Lake carp may be recycled
BYU professor turning unwanted fish into food for animals, other fish
BYU professor Richard Kellems, left, and student Adam Ottley pour liquid carp from a commercial cooker. Once the fish are liquefied, the protein can be separated from the remaining fish meat.
Stuart Johnson, Deseret Morning News
PROVO Four generations ago, as the Loy family history goes, Brigham Young asked Bill Loy Jr.'s great-grandfather to harvest fish from Utah Lake to feed pioneers whose crops had been eaten by locusts.
Today, Loy is involved in another important project: getting rid of Utah Lake's carp.
Loy, a commercial fisherman, is helping the June Sucker Recovery Implementation Program, sponsored by Utah's Department of Natural Resources, by catching carp in large quantities and selling them.
The fish have overpopulated, muddying the lake and killing other species of more desirable fish and aquatic plants.
"(Carp) has a bad name," Loy said. "It's a bony fish."

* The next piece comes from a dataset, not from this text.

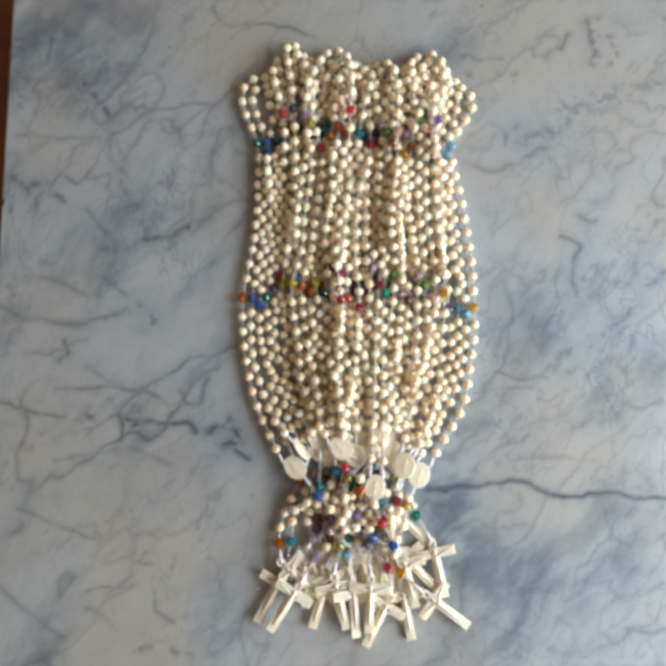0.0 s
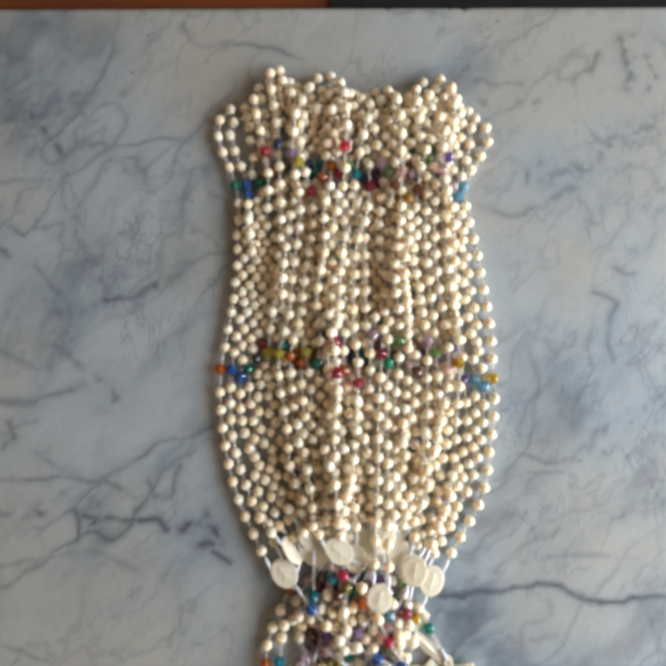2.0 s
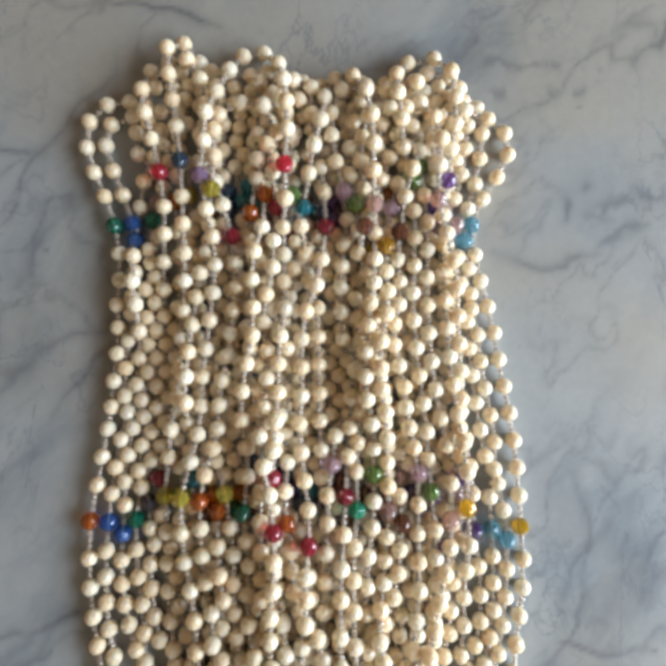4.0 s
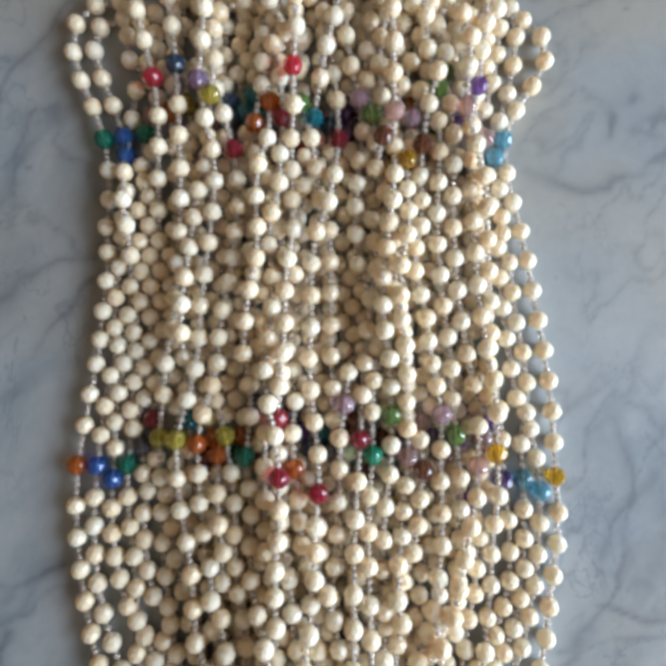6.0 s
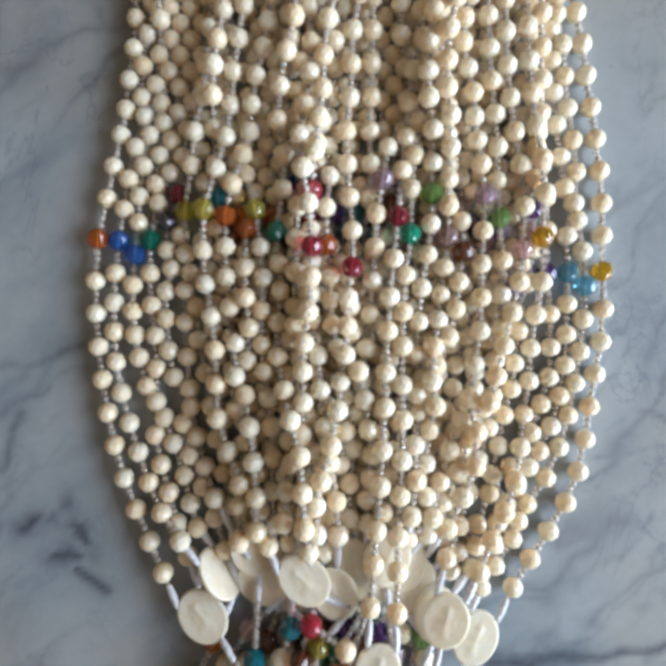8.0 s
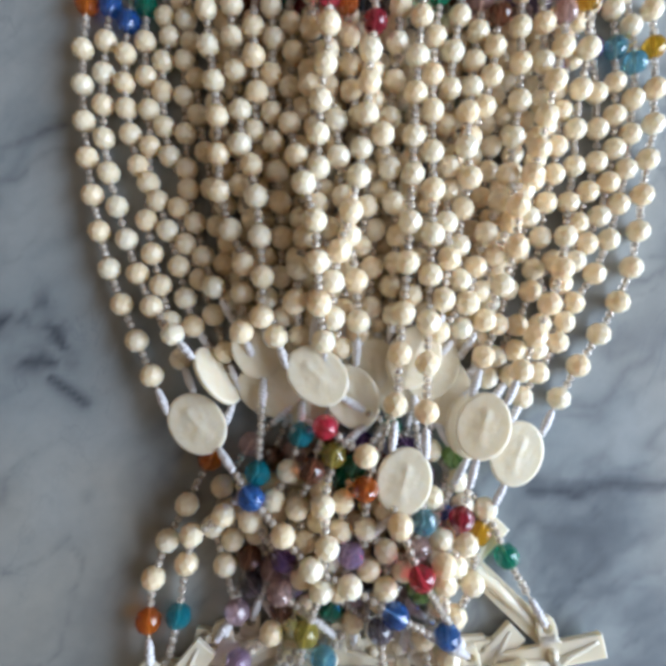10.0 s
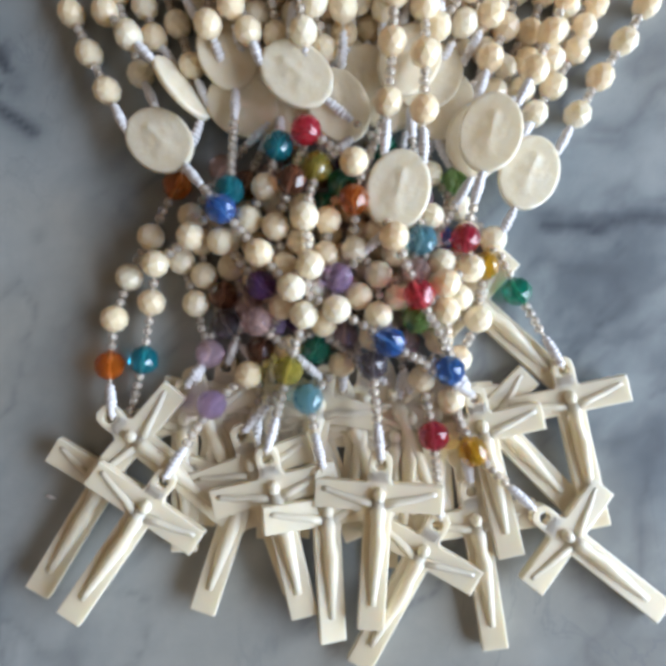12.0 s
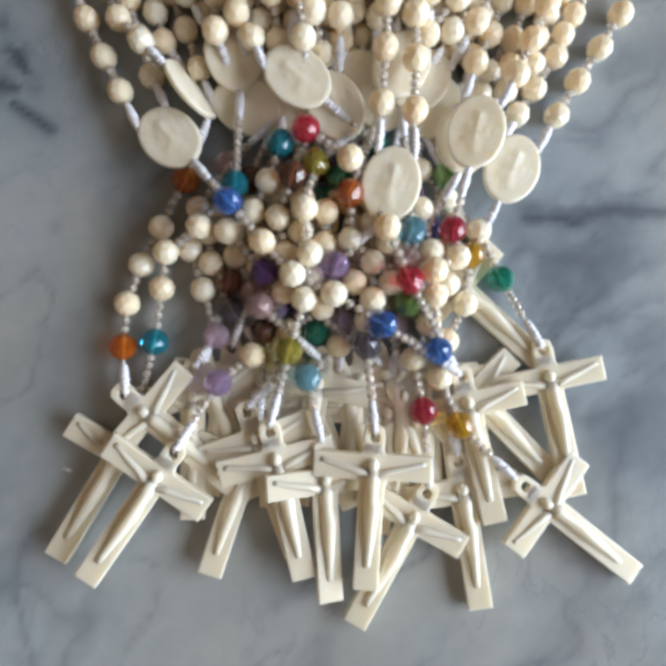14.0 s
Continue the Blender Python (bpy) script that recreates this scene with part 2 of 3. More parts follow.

Still, Loy sends regular shipments of carp to Israel, Canada and Los Angeles, among other places. One restaurant in Omaha, Neb., makes a specialty sandwich out of Utah Lake carp, with hundreds of people regularly waiting in line to sample the food, Loy said.
But with the fish's bad name and a declining market, the carp are becoming harder to sell. Loy says he used to move 3 million pounds of carp out of the lake per year, but now he doesn't have anywhere to send such a large amount of fish.
"There's a carp in just about every pond there's water in," Loy said. "Once they get established, they multiply real fast. They're a problem all over the country."
That's where Richard Kellems, a Brigham Young University animal science professor, comes in.
Kellems is working on a process that turns the unwanted carp into a useful food product. To him, throwing away the carp a major source of protein would be a waste of a good natural resource.
Once Kellems finds a way to turn the fish into a marketable item, he said the June Sucker Recovery Implementation Program will approach companies to sell the concept.
If the program can find other entities to remove the fish and make a profit from mass producing the fish byproduct, it could help offset costs the program would otherwise have to pay to remove the fish.
"It would be a win-win for everybody, I think," Kellems said.
Kellems has been working on the project for nine months, though he received a grant from the recovery program just four months ago.
Kellems' first step is to grind up the fish and warm them to a certain temperature. Fish have enzymes in their bodies that cause them to liquefy at certain temperatures in short periods of time.